Part of Advances in Neural Information Processing Systems 32 (NeurIPS 2019)
Ji Feng, Qi-Zhi Cai, Zhi-Hua Zhou
In this work, we consider one challenging training time attack by modifying training data with bounded perturbation, hoping to manipulate the behavior (both targeted or non-targeted) of any corresponding trained classifier during test time when facing clean samples. To achieve this, we proposed to use an auto-encoder-like network to generate such adversarial perturbations on the training data together with one imaginary victim differentiable classifier. The perturbation generator will learn to update its weights so as to produce the most harmful noise, aiming to cause the lowest performance for the victim classifier during test time. This can be formulated into a non-linear equality constrained optimization problem. Unlike GANs, solving such problem is computationally challenging, we then proposed a simple yet effective procedure to decouple the alternating updates for the two networks for stability. By teaching the perturbation generator to hijacking the training trajectory of the victim classifier, the generator can thus learn to move against the victim classifier step by step.
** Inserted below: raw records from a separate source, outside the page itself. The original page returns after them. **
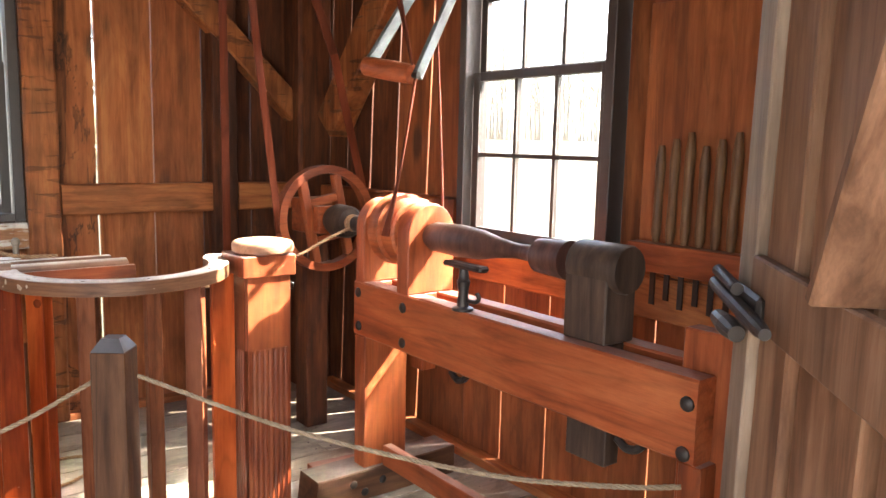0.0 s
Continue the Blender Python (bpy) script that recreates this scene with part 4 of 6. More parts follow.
# the third bay is still only a rail on square balusters
b1 = thing("balustrade_bay", "unfinished bowed rail on square red-brown balusters", "balustrade", (B1X, CY - 0.2, 0))
RX, RY = 0.680, 2.618
part("curved_rail", sweep(((0.287, 0.890), (0.287, 0.930), (0.290, 0.932), (0.350, 0.932), (0.353, 0.930), (0.353, 0.890)), arc(RX, RY, 180, 360, 56, 0.040, 0.0)), M_RAIL, b1, "dusty bent rail with screw holes", True)
bm = bmesh.new()
outline = ((RX + 0.287, RY + 0.0005), (RX + 0.353, RY + 0.0005), (1.0365, 2.634), (1.080, 2.636), (1.082, 2.688), (1.008, 2.694), (0.978, 2.650))
low, high = [[bm.verts.new((x, y, z)) for x, y in outline] for z in (0.8905, 0.9315)]
for k in range(len(outline)):
    bm.faces.new((low[k], low[(k + 1) % len(outline)], high[(k + 1) % len(outline)], high[k]))
bm.faces.new(low[::-1])
bm.faces.new(high)
bmesh.ops.recalc_face_normals(bm, faces=bm.faces)
part("rail_return", bm, M_RAIL, b1, "flat return that meets the newel")


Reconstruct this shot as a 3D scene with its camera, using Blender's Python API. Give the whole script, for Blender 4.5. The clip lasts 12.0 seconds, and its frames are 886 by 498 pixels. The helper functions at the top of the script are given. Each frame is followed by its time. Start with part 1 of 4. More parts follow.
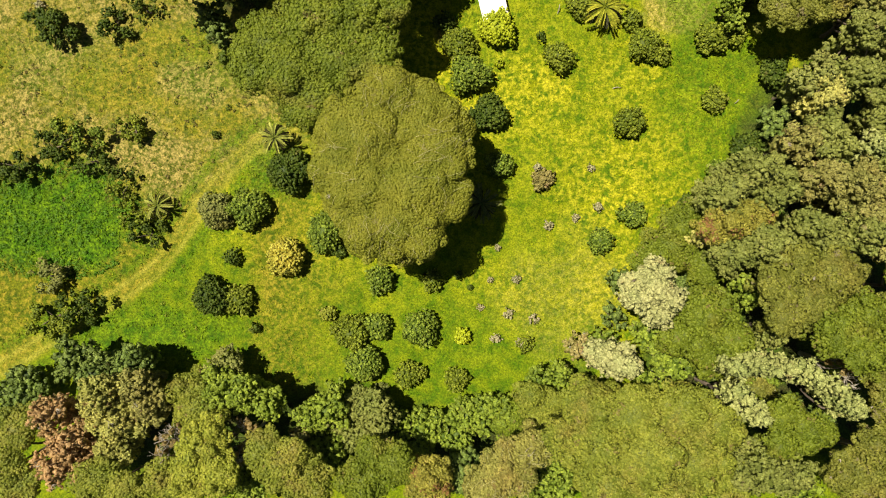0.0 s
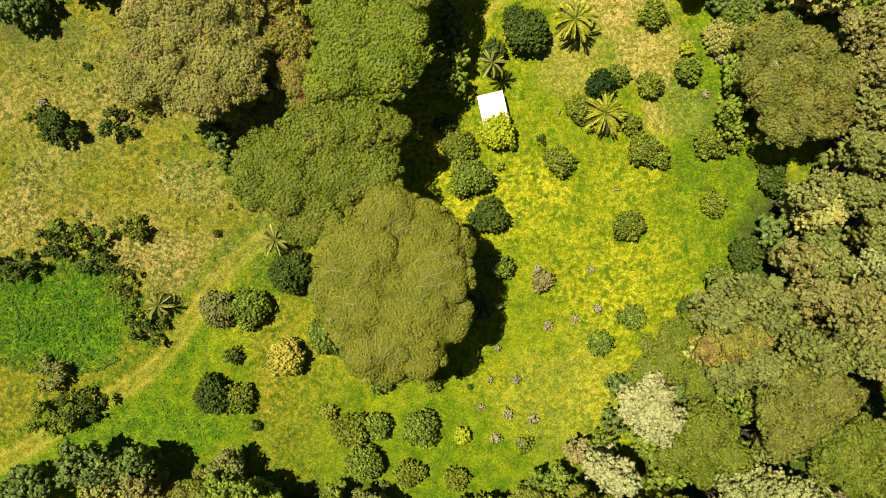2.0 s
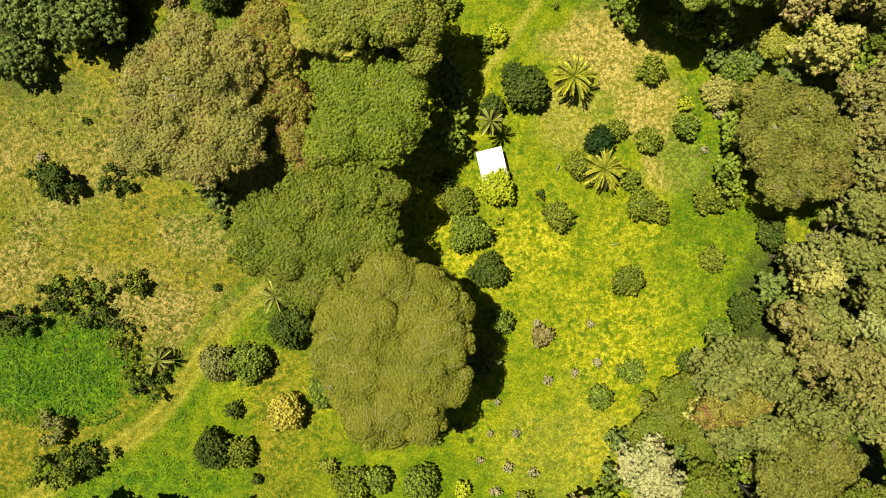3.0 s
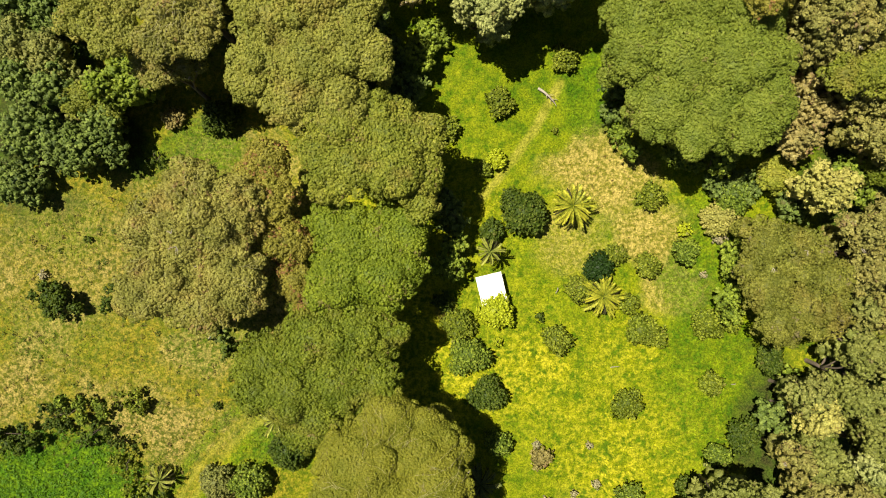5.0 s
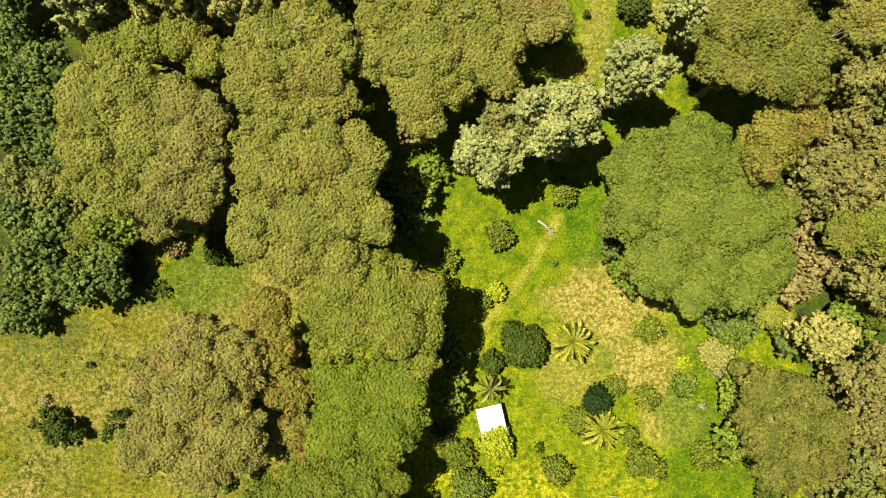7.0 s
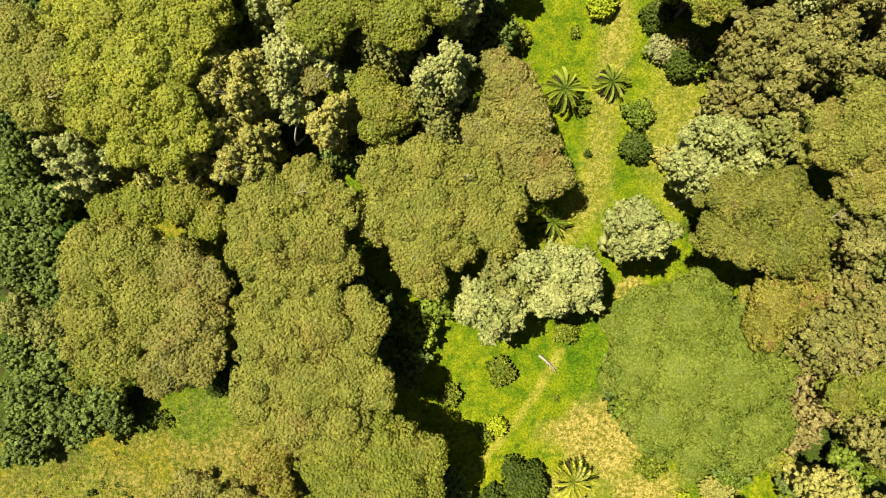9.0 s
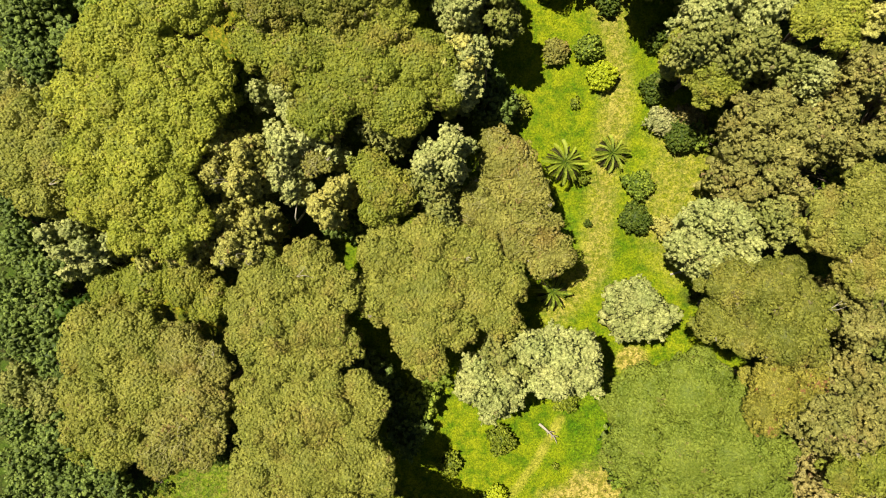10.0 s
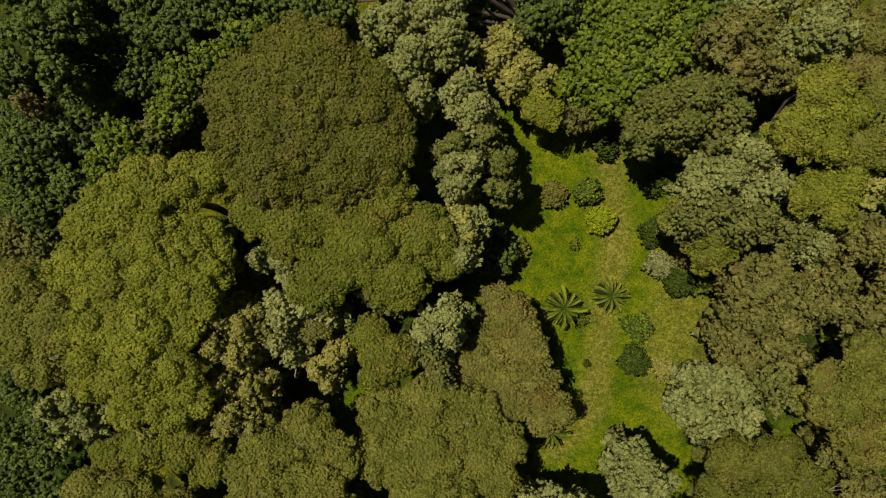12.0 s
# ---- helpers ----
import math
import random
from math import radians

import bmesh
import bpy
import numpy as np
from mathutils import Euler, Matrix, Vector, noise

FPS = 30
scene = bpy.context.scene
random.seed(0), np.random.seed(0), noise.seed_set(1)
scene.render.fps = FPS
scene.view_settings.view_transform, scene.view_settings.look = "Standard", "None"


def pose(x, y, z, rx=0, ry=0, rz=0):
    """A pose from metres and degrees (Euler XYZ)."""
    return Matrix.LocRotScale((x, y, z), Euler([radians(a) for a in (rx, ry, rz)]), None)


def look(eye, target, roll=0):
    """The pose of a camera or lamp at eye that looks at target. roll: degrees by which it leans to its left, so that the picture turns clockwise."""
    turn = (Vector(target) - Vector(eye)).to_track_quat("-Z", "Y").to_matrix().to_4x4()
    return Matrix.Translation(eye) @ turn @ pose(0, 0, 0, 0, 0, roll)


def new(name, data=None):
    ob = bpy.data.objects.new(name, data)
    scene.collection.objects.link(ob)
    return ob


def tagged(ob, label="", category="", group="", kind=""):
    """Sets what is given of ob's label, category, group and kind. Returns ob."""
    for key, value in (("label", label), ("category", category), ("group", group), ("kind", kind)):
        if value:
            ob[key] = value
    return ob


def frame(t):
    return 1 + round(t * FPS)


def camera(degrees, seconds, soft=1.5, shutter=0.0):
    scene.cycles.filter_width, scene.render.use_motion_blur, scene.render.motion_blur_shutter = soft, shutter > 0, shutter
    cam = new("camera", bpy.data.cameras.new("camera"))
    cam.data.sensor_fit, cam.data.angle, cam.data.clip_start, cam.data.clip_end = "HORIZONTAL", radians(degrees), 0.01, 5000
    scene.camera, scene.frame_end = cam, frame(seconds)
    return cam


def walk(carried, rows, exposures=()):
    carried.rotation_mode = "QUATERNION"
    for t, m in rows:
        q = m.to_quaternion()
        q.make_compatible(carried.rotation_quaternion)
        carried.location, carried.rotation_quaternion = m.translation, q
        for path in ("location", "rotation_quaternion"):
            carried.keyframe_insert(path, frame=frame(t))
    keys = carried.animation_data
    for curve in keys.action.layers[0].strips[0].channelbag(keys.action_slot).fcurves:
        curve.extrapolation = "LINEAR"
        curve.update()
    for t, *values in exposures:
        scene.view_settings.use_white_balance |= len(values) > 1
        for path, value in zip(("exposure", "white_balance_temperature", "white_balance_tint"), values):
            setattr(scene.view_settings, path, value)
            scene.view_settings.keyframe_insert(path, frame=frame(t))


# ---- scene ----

The method proposed in this paper can be easily extended to the label specific setting where the attacker can manipulate the predictions of the victim classifier according to some predefined rules rather than only making wrong predictions. Experiments on various datasets including CIFAR-10 and a reduced version of ImageNet confirmed the effectiveness of the proposed method and empirical results showed that, such bounded perturbations have good transferability across different types of victim classifiers.